View from the dealing floor. Tarik Chebib works on IG’s dealing floor in London. Visit: https://www.ig.com/uk for more information.
Friday January 17 saw the pound lifted by strong retail figures. Retail sales in December climbed to 2.6% from 0.1% in the previous month beating expectations of 0.4%. Even better were the year-on-year figures in December which improved from 1.8% to 5.3%.
This took most market participants by surprise and lead to a 100-pip jump to 164.46. The pair closed the week at 164.18, not able to close at the top of its move earlier in the day. The pair had started the week at 164.85.
Looking at the previous six weeks, one can see multiple attempts of the pair to break out of the 163.00 – 1.65 area.
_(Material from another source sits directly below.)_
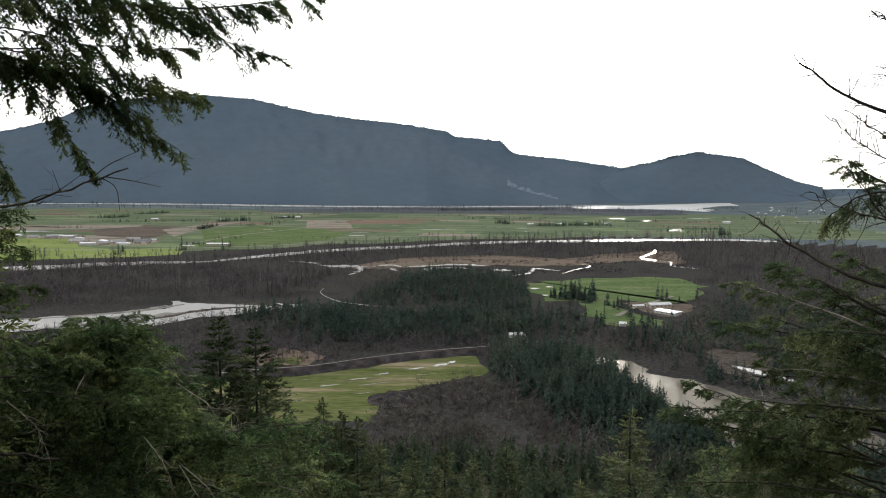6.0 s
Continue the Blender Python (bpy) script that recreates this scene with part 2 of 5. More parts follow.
DARK_GLASS = shader("window_glass", [(0.02, 0.025, 0.03), (0.03, 0.035, 0.04)], (1, 4), 0.1, spec=0.6)
ROAD = shader("gravel_road", [(0.15, 0.14, 0.125), (0.21, 0.195, 0.17)], (0.05, 1.0), 0.9)


def water_shader(name, colour, rough, scale, strength, spec=0.5):
    m = bpy.data.materials.new(name)
    m.use_nodes = True
    tree = m.node_tree
    add, link = tree.nodes.new, tree.links.new
    base = tree.nodes["Principled BSDF"]
    where = add("ShaderNodeNewGeometry").outputs["Position"]
    silt, wave = add("ShaderNodeTexNoise"), add("ShaderNodeTexNoise")
    for n, s in ((silt, 0.03), (wave, scale)):
        link(where, n.inputs["Vector"])
        n.inputs["Scale"].default_value, n.inputs["Detail"].default_value = s, 4
    ramp = add("ShaderNodeValToRGB")
    ramp.color_ramp.elements[0].position, ramp.color_ramp.elements[0].color = 0.35, (*[c * 0.75 for c in colour], 1)
    ramp.color_ramp.elements[1].position, ramp.color_ramp.elements[1].color = 0.65, (*[c * 1.25 for c in colour], 1)
    link(silt.outputs[0], ramp.inputs[0]), link(ramp.outputs[0], base.inputs["Base Color"])
    span = add("ShaderNodeMapRange")
    span.inputs[3].default_value, span.inputs[4].default_value = rough * 0.5, rough * 1.6
    link(silt.outputs[0], span.inputs[0]), link(span.outputs[0], base.inputs["Roughness"])
    base.inputs["IOR"].default_value, base.inputs["Specular IOR Level"].default_value = 1.33, spec
    b = add("ShaderNodeBump")
    b.inputs["Strength"].default_value, b.inputs["Distance"].default_value = strength, 0.05
    link(wave.outputs[0], b.inputs["Height"]), link(b.outputs[0], base.inputs["Normal"])
    return m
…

However, GBP has not been able to sustain outbreaks above 165.00 for too long thanks to the resilience of USD a sign that both economies have clearly turned the corner.
This leaves traders with a dilemma on how to position themselves.
Certain analysts are predicting the pound will reach 168.00–170.00 in the short-term, while others favour the US dollar.
A deciding factor in the upcoming weeks could be the tightening of fiscal policy, and the timings of such moves, on either side. Every time there are signs of an improving economy, the pressure increases on Bank of England (BoE) chief Mark Carney to increase interest rates earlier than the markets expects.
In the US, the improving unemployment situation and better economic climate has many calling for the Fed to continue and perhaps accelerate its tapering programme.
With so much uncertainty about there is every chance of further volatility in the next few weeks.
Meanwhile, official UK unemployment figures are due out on Wednesday. It seems likely that there will be another fall close to the government’s target of 7% from its current rate of 7.4%.
The minutes from the last meeting of the BoE’s Monetary Policy Committee are also due to be released on Wednesday. Analysts will be looking for clues as to the direction of future policy.